Carry none of the pictures over; write out the complete data exactly.

## [DATA LINES]
-- Start --
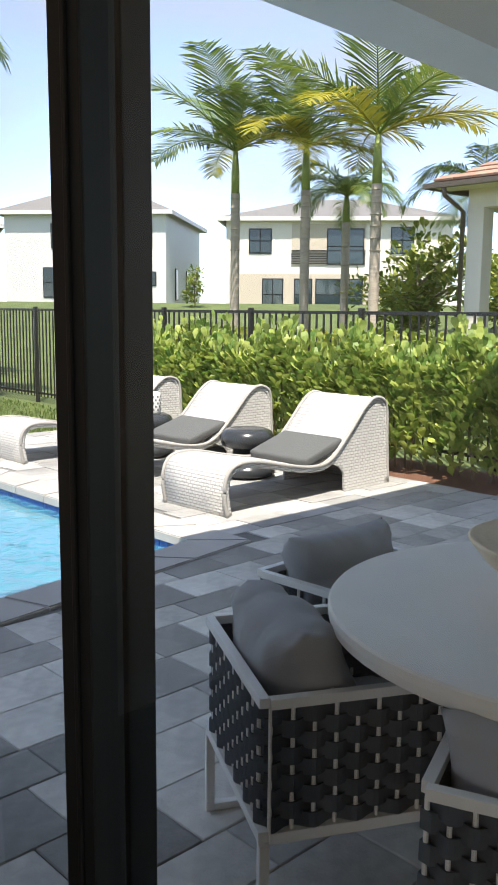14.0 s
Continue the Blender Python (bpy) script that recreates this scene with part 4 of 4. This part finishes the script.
def hedge_spot(rng):
    x = rng.uniform(-10.7, -3.70)
    shrub = x / 0.62
    crest = 0.98 + 0.18 * math.sin(shrub * math.tau) * 0.5 + 0.10 * math.sin(x * 5.1 + 1) + 0.05 * math.sin(x * 13)
    if x > -4.4:
        crest -= 0.14 * (x + 4.4) / 0.7 + 0.03
    z = crest * rng.random() ** 0.55
    hw = 0.36 * (0.75 + 0.25 * math.sin(shrub * math.tau)) * (1 - 0.35 * (z / 1.2) ** 3)
    y = 10.78 - hw * (1 - 2 * rng.random() ** 2.2)
    d = Vector((rng.uniform(-0.9, 0.9), -0.6 if y < 10.78 else 0.6, rng.uniform(0.3, 1.7))).normalized()
    if rng.random() < 0.09:
        z = crest + rng.uniform(0.0, 0.20)
        d = Vector((rng.uniform(-0.4, 0.4), rng.uniform(-0.4, 0.4), 1)).normalized()
    return Vector((x, y, PATIO + 0.05 + z)), d


leaf_mass("hedge", "bright green clusia hedge along the fence", "hedge", M_HEDGE, 10500, hedge_spot, 0.118, 11, 0.6)
rng = random.Random(12)
out = bmesh.new()
for k in range(70):
    x = -3.98 - k * 0.096
    p = Vector((x, 10.8 + rng.uniform(-0.15, 0.15), PATIO - 0.02))
    tube([p, p + Vector((rng.uniform(-0.1, 0.1), rng.uniform(-0.15, 0.15), rng.uniform(0.6, 1.0)))], [0.012, 0.005], 5, out)
tagged(part("hedge_stems", out, M_BARK), "brown woody stems inside the hedge", "hedge", "", "stuff")
setting("mulch_bed", sheet(lambda u, v: Vector((-10.9 + 7.5 * u, PY1 + 0.95 * v, -0.045 + 0.03 * math.sin(v * math.pi) + 0.012 * noise.noise(Vector((u * 60, v * 9, 0))))), 90, 10), M_MULCH, "brown bark mulch under the hedge", "mulch", True)

# fence
FT = 1.50
fence = thing("fence", "black aluminium picket fence behind the hedge", "fence")
FXA, FXB, FY = -3.1, -23.0, 11.25
for z in (FT - 0.02, 0.10):
    part("rail", box(FXB, FY - 0.014, z - 0.018, FXA, FY + 0.014, z + 0.018, 0.003), M_BLACK, fence)
picket = mesh_of("picket", box(-0.009, -0.009, 0.04, 0.009, 0.009, FT - 0.03), M_BLACK)
post = mesh_of("post", box(-0.028, -0.028, -0.06, 0.028, 0.028, FT + 0.03, 0.004, seg=1), M_BLACK)
k = 0
x = FXA
while x > FXB:
    ob = new("post" if k % 16 == 0 else "picket", post if k % 16 == 0 else picket)
    ob.parent = fence
    ob.location = (x, FY, 0)
    x -= 0.108
    k += 1

setting("flower_bed", sheet(lambda u, v: Vector((-19.5 + 5.6 * u, 6.2 + 4.4 * v, -0.05 + 0.06 * math.sin(u * math.pi) * math.sin(v * math.pi))), 12, 8), M_MULCH, "mulched flower bed before the fence", "flower bed", True)


def croton_spot(rng):
    a = rng.random()
    x = -13.9 - 1.4 * rng.random() - 0.5 * math.sin(a * 9) * 0.3
    y = 5.8 + 4.9 * a
    z = 0.55 * rng.random() ** 0.6 * (0.8 + 0.2 * math.sin(a * 40))
    return Vector((x, y, -0.03 + z)), Vector((rng.uniform(-1, 1) + 0.4, rng.uniform(-1, 1), rng.uniform(0.4, 1.6))).normalized()


leaf_mass("croton_bed", "red and green croton shrubs in the bed", "shrub", M_CROTON, 3200, croton_spot, 0.17, 13, 0.3)
leaf_mass("feather_grass", "pale green feathery grasses behind the crotons", "grass", M_PALM, 2200, lambda r: (Vector((-16.2 - 1.4 * r.random(), 5.6 + 4.6 * r.random(), 0.1 + 0.35 * r.random())), Vector((r.uniform(-0.5, 0.5), r.uniform(-0.5, 0.5), 1)).normalized()), 0.40, 14, 0.06)
leaf_mass("lawn_blades", "fine grass blades of the near lawn", "grass", M_BLADE, 15000, lambda r: (Vector((-10.12 - 3.8 * r.random() ** 1.3, 3.5 + 7.4 * r.random(), -0.062)), Vector((r.uniform(-0.7, 0.7), r.uniform(-0.7, 0.7), 1)).normalized()), 0.075, 15, 0.16)
rng = random.Random(16)
for k in range(26):
    b = lathe([(0, -0.03), (0.04, -0.025), (0.06, 0.0), (0.045, 0.03), (0, 0.04)], 10, wobble=0.08)
    tagged(part("river_stone", b, M_PLATE, None, "", True, pose(-10.3 - 0.55 * rng.random(), 6.1 + 1.05 * rng.random(), -0.03 + 0.02 * rng.random(), 0, 0, rng.uniform(0, 360))), "rounded white river stone beside the deck", "stone", "river stones")
sp = thing("garden_spotlight", "small white garden spotlight on the lawn", "garden light", at=pose(-11.7, 7.62, -0.06))
part("spike", tube([(0, 0, 0), (0, 0, 0.10)], 0.012, 8), M_PLATE, sp)
part("head", lathe([(0, -0.07), (0.04, -0.06), (0.055, 0.05), (0.05, 0.06), (0, 0.055)], 16), M_PLATE, sp, "", True, pose(0, 0, 0.14, 60, 0, 40))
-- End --
## [FULL ANSWER]
14.0 s
Continue the Blender Python (bpy) script that recreates this scene with part 4 of 4. This part finishes the script.
def hedge_spot(rng):
    x = rng.uniform(-10.7, -3.70)
    shrub = x / 0.62
    crest = 0.98 + 0.18 * math.sin(shrub * math.tau) * 0.5 + 0.10 * math.sin(x * 5.1 + 1) + 0.05 * math.sin(x * 13)
    if x > -4.4:
        crest -= 0.14 * (x + 4.4) / 0.7 + 0.03
    z = crest * rng.random() ** 0.55
    hw = 0.36 * (0.75 + 0.25 * math.sin(shrub * math.tau)) * (1 - 0.35 * (z / 1.2) ** 3)
    y = 10.78 - hw * (1 - 2 * rng.random() ** 2.2)
    d = Vector((rng.uniform(-0.9, 0.9), -0.6 if y < 10.78 else 0.6, rng.uniform(0.3, 1.7))).normalized()
    if rng.random() < 0.09:
        z = crest + rng.uniform(0.0, 0.20)
        d = Vector((rng.uniform(-0.4, 0.4), rng.uniform(-0.4, 0.4), 1)).normalized()
    return Vector((x, y, PATIO + 0.05 + z)), d


leaf_mass("hedge", "bright green clusia hedge along the fence", "hedge", M_HEDGE, 10500, hedge_spot, 0.118, 11, 0.6)
rng = random.Random(12)
out = bmesh.new()
for k in range(70):
    x = -3.98 - k * 0.096
    p = Vector((x, 10.8 + rng.uniform(-0.15, 0.15), PATIO - 0.02))
    tube([p, p + Vector((rng.uniform(-0.1, 0.1), rng.uniform(-0.15, 0.15), rng.uniform(0.6, 1.0)))], [0.012, 0.005], 5, out)
tagged(part("hedge_stems", out, M_BARK), "brown woody stems inside the hedge", "hedge", "", "stuff")
setting("mulch_bed", sheet(lambda u, v: Vector((-10.9 + 7.5 * u, PY1 + 0.95 * v, -0.045 + 0.03 * math.sin(v * math.pi) + 0.012 * noise.noise(Vector((u * 60, v * 9, 0))))), 90, 10), M_MULCH, "brown bark mulch under the hedge", "mulch", True)

# fence
FT = 1.50
fence = thing("fence", "black aluminium picket fence behind the hedge", "fence")
FXA, FXB, FY = -3.1, -23.0, 11.25
for z in (FT - 0.02, 0.10):
    part("rail", box(FXB, FY - 0.014, z - 0.018, FXA, FY + 0.014, z + 0.018, 0.003), M_BLACK, fence)
picket = mesh_of("picket", box(-0.009, -0.009, 0.04, 0.009, 0.009, FT - 0.03), M_BLACK)
post = mesh_of("post", box(-0.028, -0.028, -0.06, 0.028, 0.028, FT + 0.03, 0.004, seg=1), M_BLACK)
k = 0
x = FXA
while x > FXB:
    ob = new("post" if k % 16 == 0 else "picket", post if k % 16 == 0 else picket)
    ob.parent = fence
    ob.location = (x, FY, 0)
    x -= 0.108
    k += 1

setting("flower_bed", sheet(lambda u, v: Vector((-19.5 + 5.6 * u, 6.2 + 4.4 * v, -0.05 + 0.06 * math.sin(u * math.pi) * math.sin(v * math.pi))), 12, 8), M_MULCH, "mulched flower bed before the fence", "flower bed", True)


def croton_spot(rng):
    a = rng.random()
    x = -13.9 - 1.4 * rng.random() - 0.5 * math.sin(a * 9) * 0.3
    y = 5.8 + 4.9 * a
    z = 0.55 * rng.random() ** 0.6 * (0.8 + 0.2 * math.sin(a * 40))
    return Vector((x, y, -0.03 + z)), Vector((rng.uniform(-1, 1) + 0.4, rng.uniform(-1, 1), rng.uniform(0.4, 1.6))).normalized()


leaf_mass("croton_bed", "red and green croton shrubs in the bed", "shrub", M_CROTON, 3200, croton_spot, 0.17, 13, 0.3)
leaf_mass("feather_grass", "pale green feathery grasses behind the crotons", "grass", M_PALM, 2200, lambda r: (Vector((-16.2 - 1.4 * r.random(), 5.6 + 4.6 * r.random(), 0.1 + 0.35 * r.random())), Vector((r.uniform(-0.5, 0.5), r.uniform(-0.5, 0.5), 1)).normalized()), 0.40, 14, 0.06)
leaf_mass("lawn_blades", "fine grass blades of the near lawn", "grass", M_BLADE, 15000, lambda r: (Vector((-10.12 - 3.8 * r.random() ** 1.3, 3.5 + 7.4 * r.random(), -0.062)), Vector((r.uniform(-0.7, 0.7), r.uniform(-0.7, 0.7), 1)).normalized()), 0.075, 15, 0.16)
rng = random.Random(16)
for k in range(26):
    b = lathe([(0, -0.03), (0.04, -0.025), (0.06, 0.0), (0.045, 0.03), (0, 0.04)], 10, wobble=0.08)
    tagged(part("river_stone", b, M_PLATE, None, "", True, pose(-10.3 - 0.55 * rng.random(), 6.1 + 1.05 * rng.random(), -0.03 + 0.02 * rng.random(), 0, 0, rng.uniform(0, 360))), "rounded white river stone beside the deck", "stone", "river stones")
sp = thing("garden_spotlight", "small white garden spotlight on the lawn", "garden light", at=pose(-11.7, 7.62, -0.06))
part("spike", tube([(0, 0, 0), (0, 0, 0.10)], 0.012, 8), M_PLATE, sp)
part("head", lathe([(0, -0.07), (0.04, -0.06), (0.055, 0.05), (0.05, 0.06), (0, 0.055)], 16), M_PLATE, sp, "", True, pose(0, 0, 0.14, 60, 0, 40))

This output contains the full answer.